▶ What to work on
Without the pictures, set down every line of the data exactly.

— Begin Supplied data —

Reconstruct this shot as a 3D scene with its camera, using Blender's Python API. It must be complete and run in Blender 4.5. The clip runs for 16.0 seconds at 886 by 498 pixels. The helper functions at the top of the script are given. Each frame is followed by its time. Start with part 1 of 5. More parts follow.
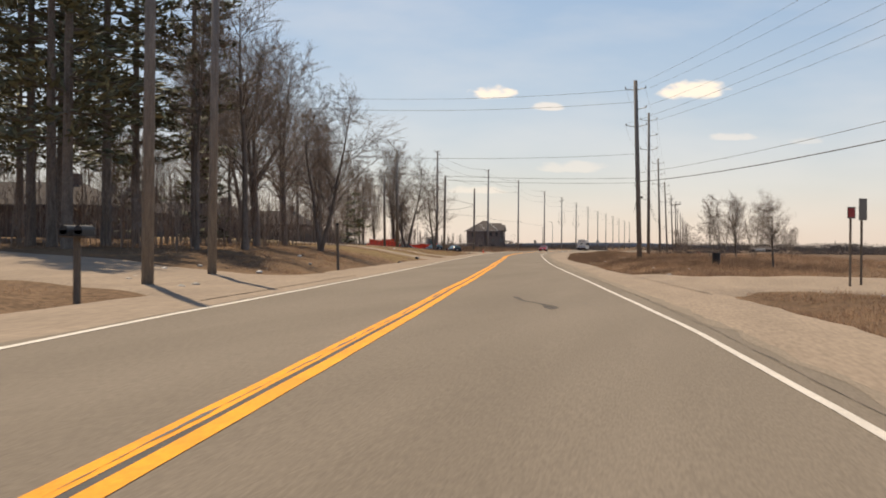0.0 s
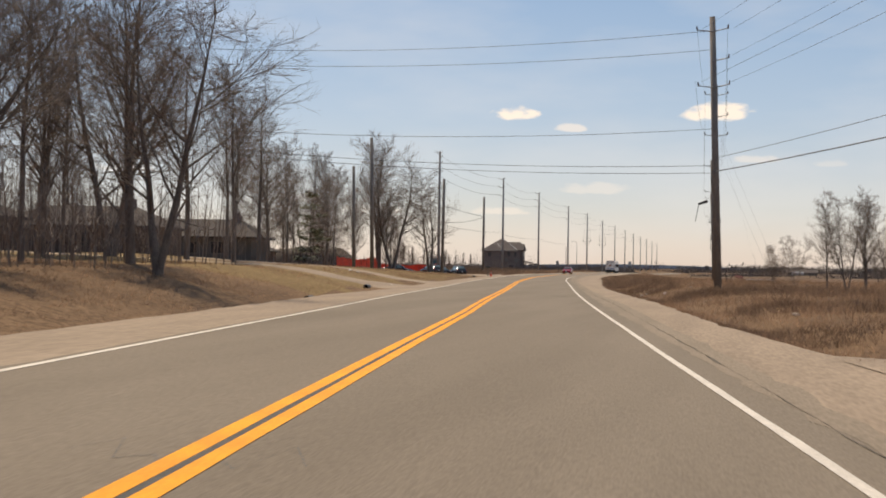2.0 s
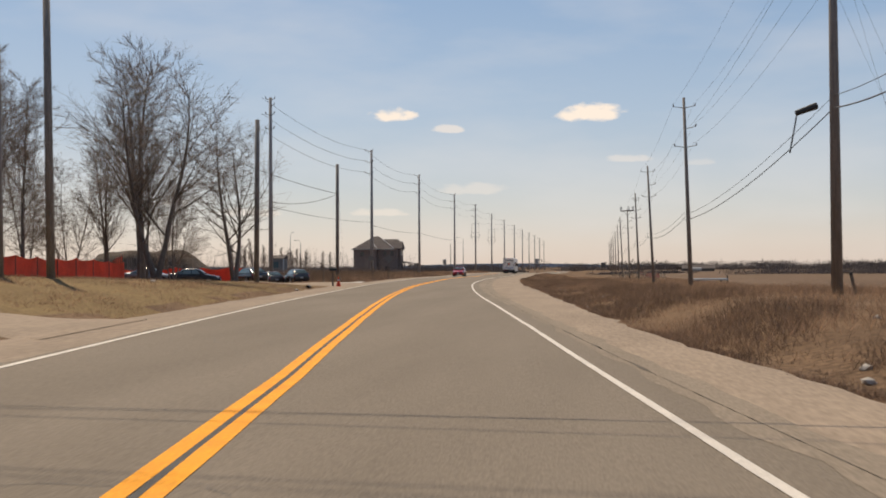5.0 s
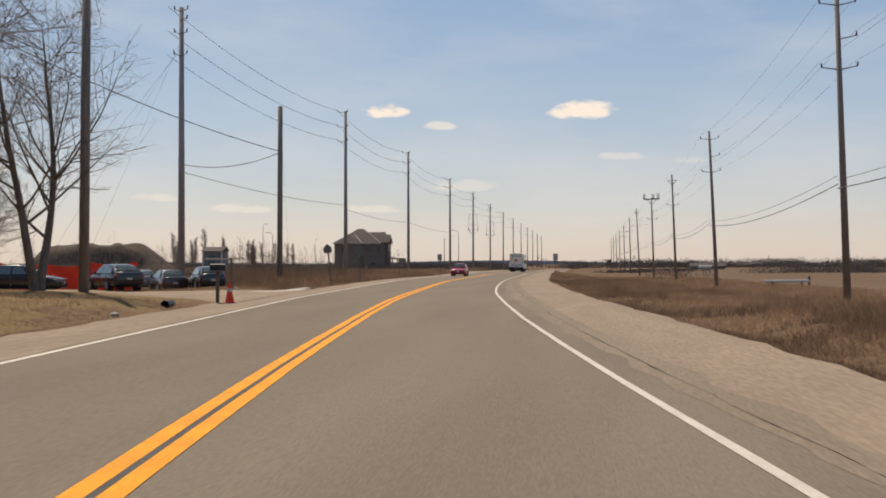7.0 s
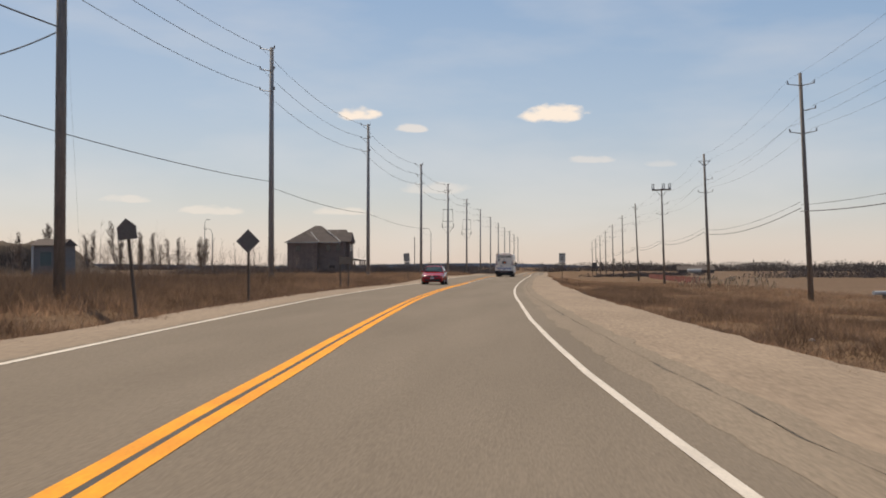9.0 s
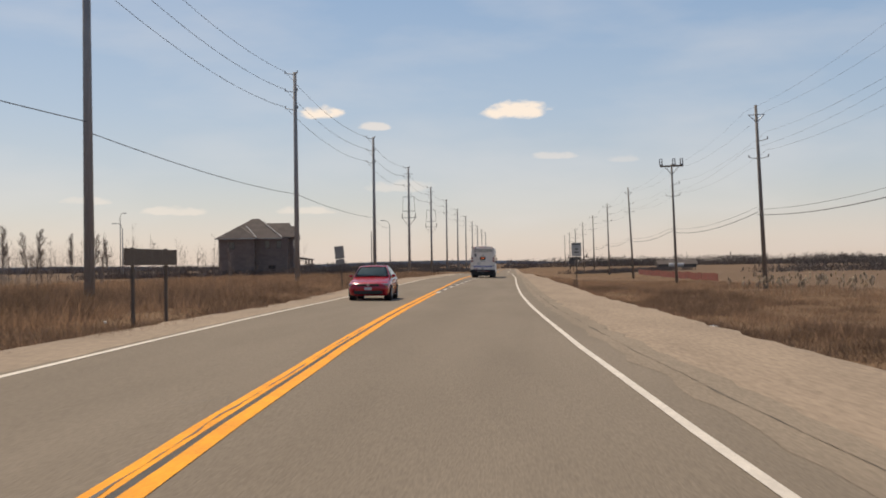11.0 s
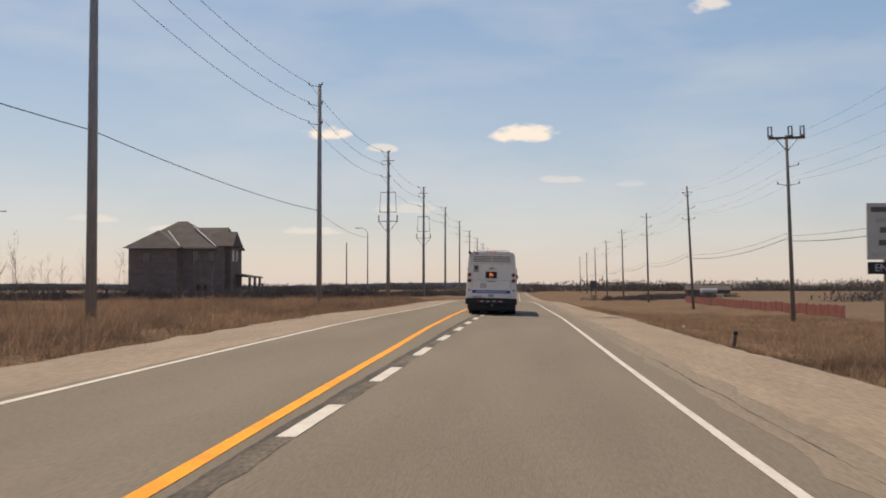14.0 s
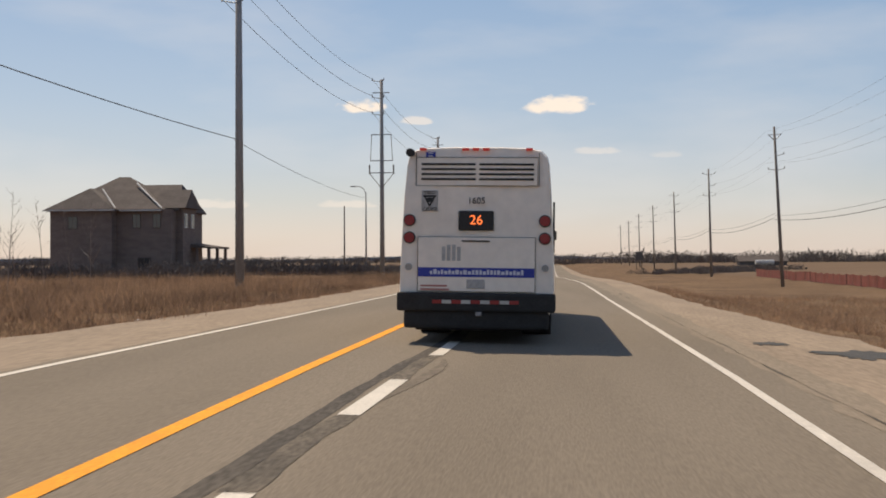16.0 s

— End Supplied data —

▶ Solution
Reconstruct this shot as a 3D scene with its camera, using Blender's Python API. It must be complete and run in Blender 4.5. The clip runs for 16.0 seconds at 886 by 498 pixels. The helper functions at the top of the script are given. Each frame is followed by its time. Start with part 1 of 5. More parts follow.
0.0 s
2.0 s
5.0 s
7.0 s
9.0 s
11.0 s
14.0 s
16.0 s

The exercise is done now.